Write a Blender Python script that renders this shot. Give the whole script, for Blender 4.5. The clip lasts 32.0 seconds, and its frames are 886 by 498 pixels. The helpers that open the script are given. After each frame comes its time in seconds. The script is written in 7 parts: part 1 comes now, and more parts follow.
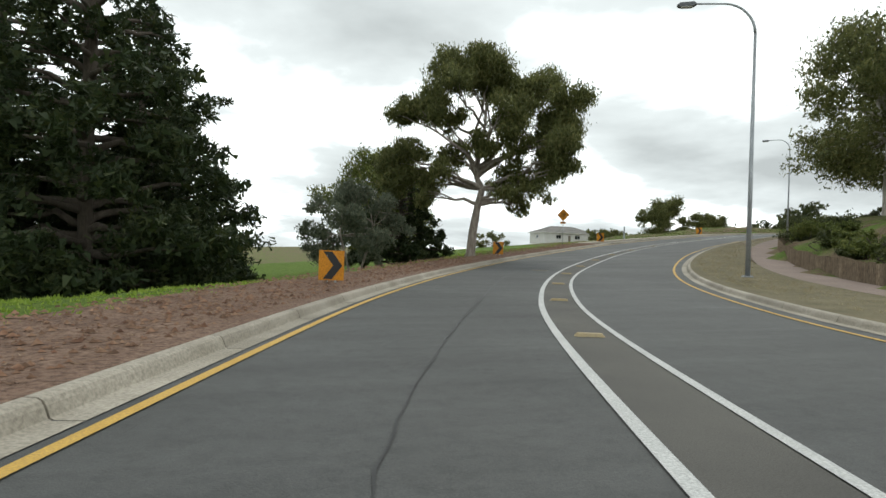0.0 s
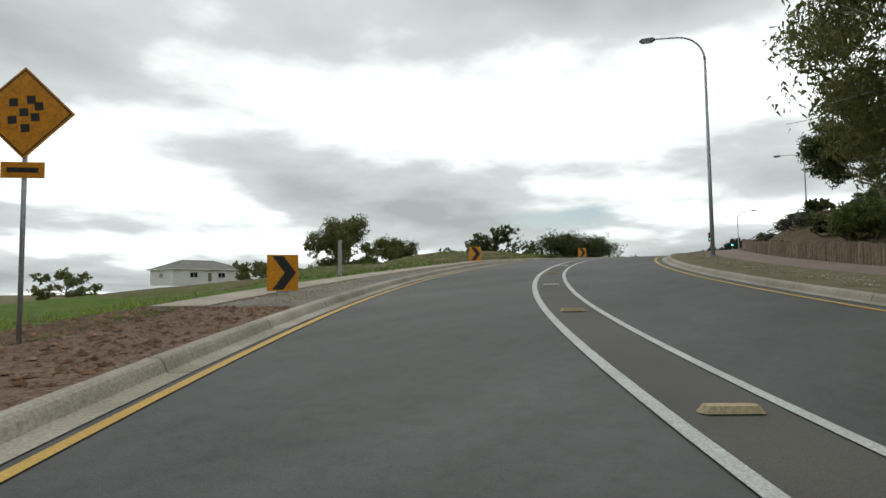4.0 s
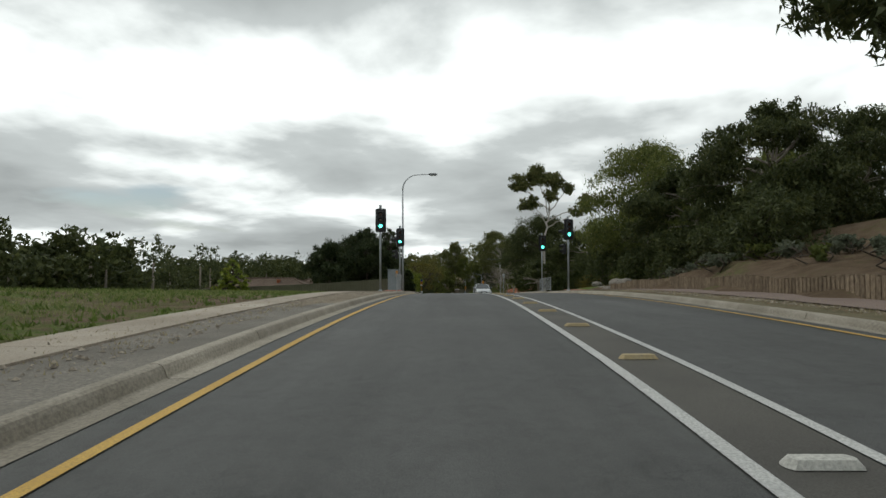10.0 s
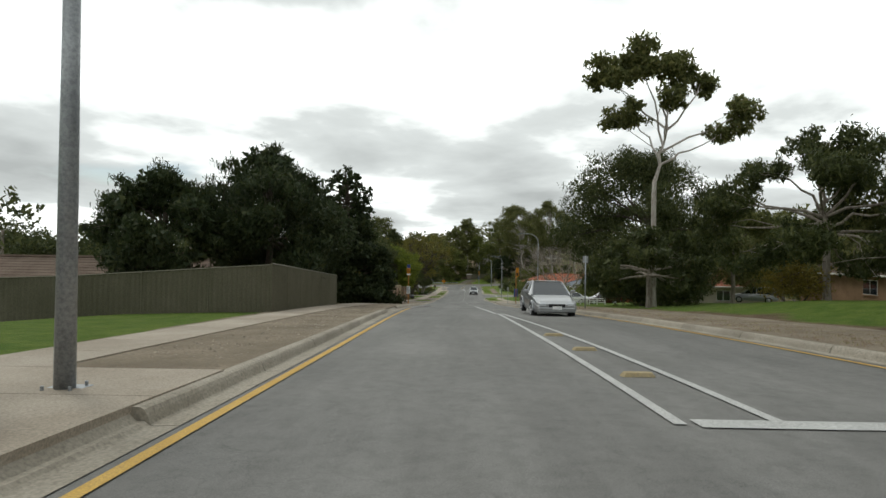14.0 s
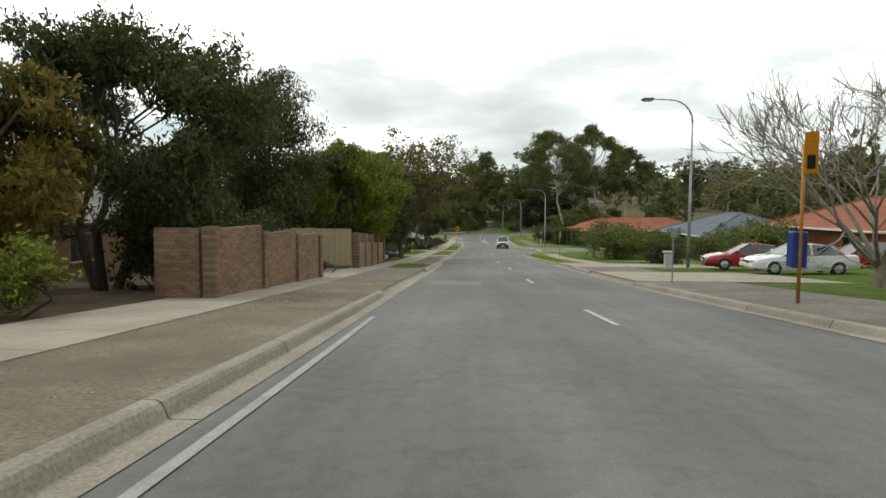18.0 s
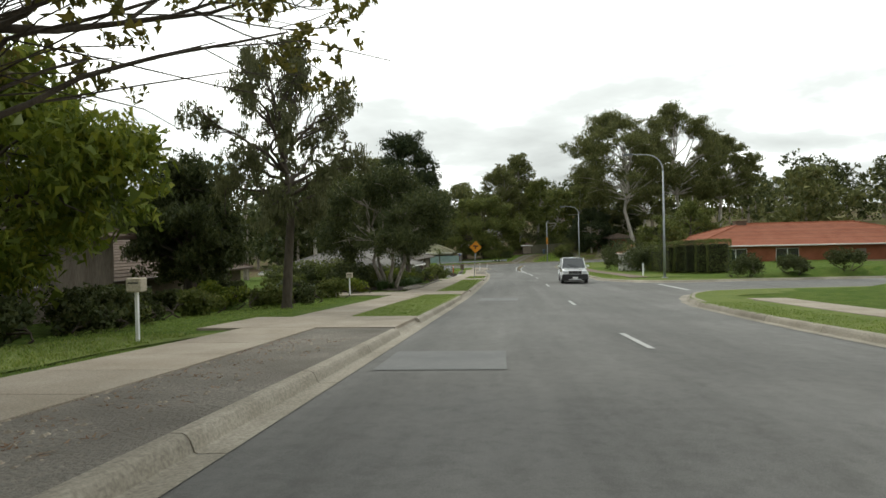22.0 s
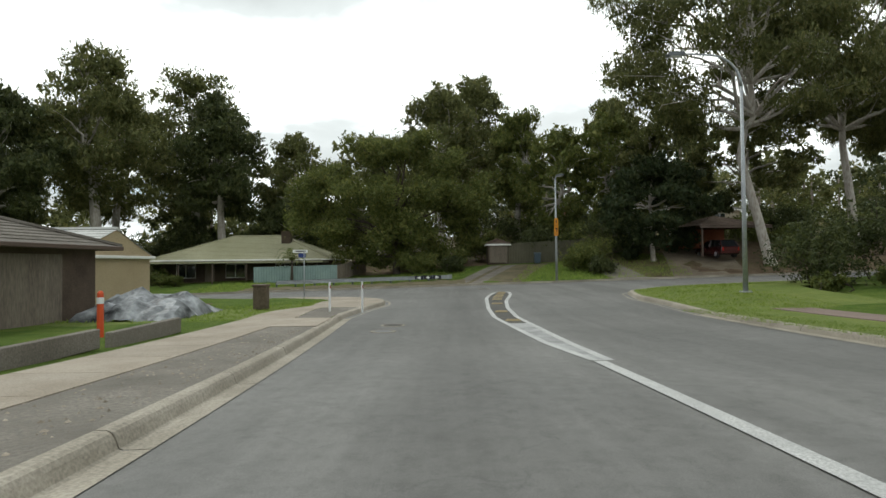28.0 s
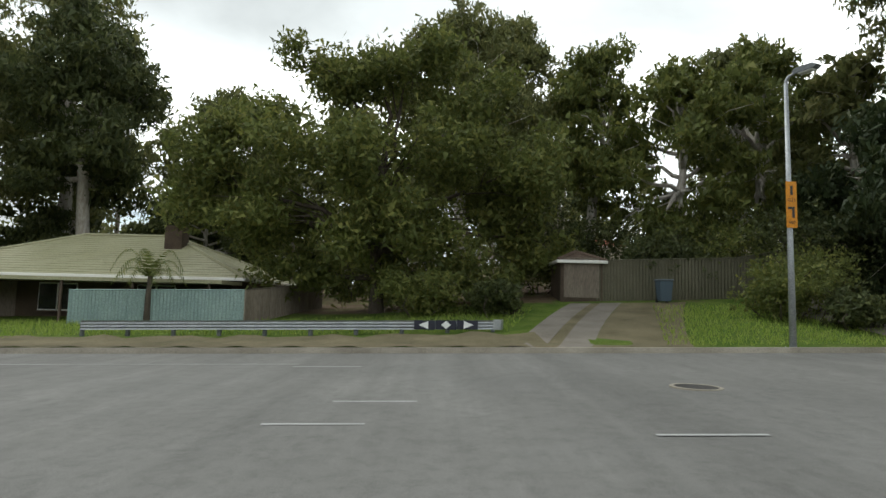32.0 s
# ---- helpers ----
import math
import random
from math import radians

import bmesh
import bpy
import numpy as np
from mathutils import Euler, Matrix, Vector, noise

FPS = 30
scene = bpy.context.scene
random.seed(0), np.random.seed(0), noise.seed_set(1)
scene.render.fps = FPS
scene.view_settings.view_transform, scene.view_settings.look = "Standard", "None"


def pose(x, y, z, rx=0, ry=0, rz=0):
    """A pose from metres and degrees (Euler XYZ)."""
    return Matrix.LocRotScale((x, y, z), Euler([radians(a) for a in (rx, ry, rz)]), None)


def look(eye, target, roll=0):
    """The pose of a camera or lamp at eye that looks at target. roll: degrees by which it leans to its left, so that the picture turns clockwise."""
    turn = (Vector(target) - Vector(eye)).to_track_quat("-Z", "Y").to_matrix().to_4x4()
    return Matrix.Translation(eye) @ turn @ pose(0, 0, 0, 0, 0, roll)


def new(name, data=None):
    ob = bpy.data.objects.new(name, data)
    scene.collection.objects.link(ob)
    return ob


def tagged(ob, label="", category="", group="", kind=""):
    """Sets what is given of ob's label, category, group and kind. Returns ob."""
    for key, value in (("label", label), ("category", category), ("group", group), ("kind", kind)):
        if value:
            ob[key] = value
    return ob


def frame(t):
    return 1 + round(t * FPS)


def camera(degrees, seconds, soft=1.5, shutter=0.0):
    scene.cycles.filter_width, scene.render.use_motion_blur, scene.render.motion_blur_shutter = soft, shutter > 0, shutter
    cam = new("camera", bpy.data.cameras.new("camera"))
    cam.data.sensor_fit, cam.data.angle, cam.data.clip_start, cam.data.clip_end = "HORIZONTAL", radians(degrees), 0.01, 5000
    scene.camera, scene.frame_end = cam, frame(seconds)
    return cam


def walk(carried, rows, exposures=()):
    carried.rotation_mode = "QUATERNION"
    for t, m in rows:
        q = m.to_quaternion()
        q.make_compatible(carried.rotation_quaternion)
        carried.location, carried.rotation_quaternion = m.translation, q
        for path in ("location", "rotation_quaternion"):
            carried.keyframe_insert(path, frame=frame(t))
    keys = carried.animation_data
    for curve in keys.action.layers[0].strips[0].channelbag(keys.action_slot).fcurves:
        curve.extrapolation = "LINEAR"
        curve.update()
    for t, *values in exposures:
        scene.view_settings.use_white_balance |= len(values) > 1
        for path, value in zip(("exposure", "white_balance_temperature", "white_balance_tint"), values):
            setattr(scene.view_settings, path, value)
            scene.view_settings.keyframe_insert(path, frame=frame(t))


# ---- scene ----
cam = camera(72.51, 32.0)
# seconds, eye x, y, z, heading, pitch, roll
DRIVE = [
    (0.0, -0.00, -0.00, 1.250, -0.00, 0.05, 1.84),
    (0.5, 0.06, 6.43, 1.206, -3.70, 0.44, 0.42),
    (1.0, 0.40, 12.82, 1.225, -7.96, 0.74, -0.65),
    (1.5, 1.24, 19.12, 1.301, -11.89, 1.33, -1.46),
    (2.0, 2.53, 25.35, 1.465, -17.47, 2.10, -1.63),
    (2.5, 4.21, 31.23, 1.630, -21.90, 2.58, -1.55),
    (3.0, 6.31, 36.84, 1.878, -25.54, 2.96, -1.16),
    (3.5, 8.76, 42.18, 2.197, -28.90, 3.33, -0.86),
    (4.0, 11.53, 47.23, 2.575, -32.27, 3.79, -0.73),
    (4.5, 14.58, 51.98, 2.999, -35.74, 4.42, -0.59),
    (5.0, 17.92, 56.43, 3.460, -39.29, 5.33, -0.06),
    (5.5, 21.33, 60.44, 3.829, -43.23, 5.39, -0.16),
    (6.0, 24.83, 64.43, 4.222, -46.02, 5.46, -0.11),
    (6.5, 28.81, 68.27, 4.616, -49.76, 5.37, 0.66),
    (7.0, 32.62, 71.76, 5.065, -53.30, 5.17, 0.32),
    (7.5, 36.45, 74.63, 5.466, -57.11, 4.68, -0.36),
    (8.0, 40.60, 77.26, 5.777, -60.51, 3.84, -0.49),
    (8.5, 45.07, 79.71, 5.992, -63.40, 3.32, -0.08),
    (9.0, 49.57, 82.06, 6.224, -66.03, 2.60, -0.32),
    (9.5, 54.33, 84.12, 6.373, -69.00, 2.40, -0.48),
    (10.0, 59.38, 85.70, 6.640, -71.26, 2.17, -0.20),
    (10.5, 64.35, 87.31, 6.850, -71.87, 1.74, -0.40),
    (11.0, 69.45, 88.96, 6.968, -71.97, 1.45, -0.61),
    (11.5, 74.60, 90.62, 6.981, -71.71, 1.50, -0.38),
    (12.0, 79.70, 92.30, 6.923, -71.25, 1.26, 0.10),
    (12.5, 84.88, 94.06, 6.843, -71.17, 1.16, 0.18),
    (13.0, 90.09, 95.84, 6.732, -70.67, 1.29, 0.24),
    (13.5, 95.13, 97.43, 6.562, -70.26, 0.88, 0.88),
    (14.0, 100.38, 99.18, 6.376, -70.23, 0.47, 0.80),
    (14.5, 105.80, 101.05, 6.157, -70.38, -0.00, 0.44),
    (15.0, 111.38, 103.04, 5.898, -70.59, -0.60, 0.04),
    (15.5, 117.07, 105.18, 5.591, -70.74, -1.39, -0.31),
    (16.0, 122.81, 107.53, 5.235, -70.69, -2.43, -0.54),
    (16.5, 128.59, 109.77, 4.836, -70.53, -2.95, -0.59),
    (17.0, 134.38, 111.79, 4.390, -69.63, -3.38, -0.41),
    (17.5, 140.22, 113.63, 3.907, -69.35, -3.75, -0.01),
    (18.0, 146.17, 115.64, 3.430, -69.05, -4.09, 0.21),
    (18.5, 152.13, 117.66, 2.921, -68.46, -4.35, 0.18),
    (19.0, 158.14, 119.72, 2.450, -68.13, -3.95, 0.22),
    (19.5, 164.06, 121.76, 1.999, -67.87, -3.09, 0.00),
    (20.0, 169.91, 123.67, 1.610, -67.61, -2.14, -0.25),
    (20.5, 175.98, 125.57, 1.208, -67.46, -1.90, -0.83),
    (21.0, 182.17, 127.59, 0.792, -67.34, -1.64, -1.38),
    (21.5, 188.38, 129.76, 0.368, -66.22, -1.28, -1.54),
    (22.0, 194.60, 131.88, -0.047, -66.32, -0.67, -1.25),
    (22.5, 200.69, 134.10, -0.460, -66.76, -0.55, -1.16),
    (23.0, 206.95, 136.15, -0.858, -68.16, -0.48, -0.51),
    (23.5, 213.11, 138.12, -1.209, -67.28, -0.49, -0.12),
    (24.0, 219.13, 139.80, -1.461, -67.32, -0.49, 0.87),
    (24.5, 225.08, 141.54, -1.686, -67.62, 0.49, 0.54),
    (25.0, 230.82, 143.37, -1.809, -68.53, 0.55, -0.02),
    (25.5, 236.42, 145.21, -1.911, -69.31, 0.57, -0.45),
    (26.0, 241.94, 146.96, -2.054, -69.86, 0.45, -0.36),
    (26.5, 247.37, 148.64, -2.238, -70.08, 0.33, -0.10),
    (27.0, 252.68, 150.28, -2.450, -70.11, 0.35, 0.10),
    (27.5, 257.84, 151.89, -2.667, -70.35, 0.66, 0.03),
    (28.0, 262.84, 153.50, -2.866, -71.37, 1.39, -0.55),
    (28.5, 267.65, 155.08, -3.039, -71.46, 1.70, -0.90),
    (29.0, 271.95, 156.47, -3.173, -71.32, 2.05, -1.19),
    (29.5, 275.82, 157.80, -3.290, -70.71, 2.40, -1.63),
    (30.0, 279.24, 159.13, -3.436, -71.43, 3.00, -1.27),
    (30.5, 282.22, 160.32, -3.385, -74.34, 5.62, -0.34),
    (31.0, 284.67, 161.78, -3.317, -74.05, 6.27, 1.78),
    (31.5, 286.71, 162.99, -3.313, -73.30, 5.45, 1.26),
    (32.0, 288.44, 163.73, -3.258, -71.84, 5.20, 1.41),
]
PATH = [(t, pose(x, y, z, 90 + p, 0, h) @ pose(0, 0, 0, 0, 0, r)) for t, x, y, z, h, p, r in DRIVE]
walk(cam, PATH, [(0, .12, 6380, 4), (2.5, -.02, 6400, 4), (4.5, -.35, 6450, 4), (6, -.55, 6450, 4), (8.5, -.55, 6450, 4), (11, -.42, 6450, 4), (13, -.22, 6500, 5), (15.5, .0, 6600, 5), (18, .15, 6620, 4.5), (25, .17, 6620, 4), (28, .12, 6450, 4), (30, .27, 6400, 4), (32, .33, 6400, 5)])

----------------

◆ **CHALLENGE**:
Everything from the top line of the data down to and including the line with "import numpy as np" is to be copied, except the pictures.

◆ **COMPLETE OUTPUT**:
Write a Blender Python script that renders this shot. Give the whole script, for Blender 4.5. The clip lasts 32.0 seconds, and its frames are 886 by 498 pixels. The helpers that open the script are given. After each frame comes its time in seconds. The script is written in 7 parts: part 1 comes now, and more parts follow.
0.0 s
4.0 s
10.0 s
14.0 s
18.0 s
22.0 s
28.0 s
32.0 s
# ---- helpers ----
import math
import random
from math import radians

import bmesh
import bpy
import numpy as np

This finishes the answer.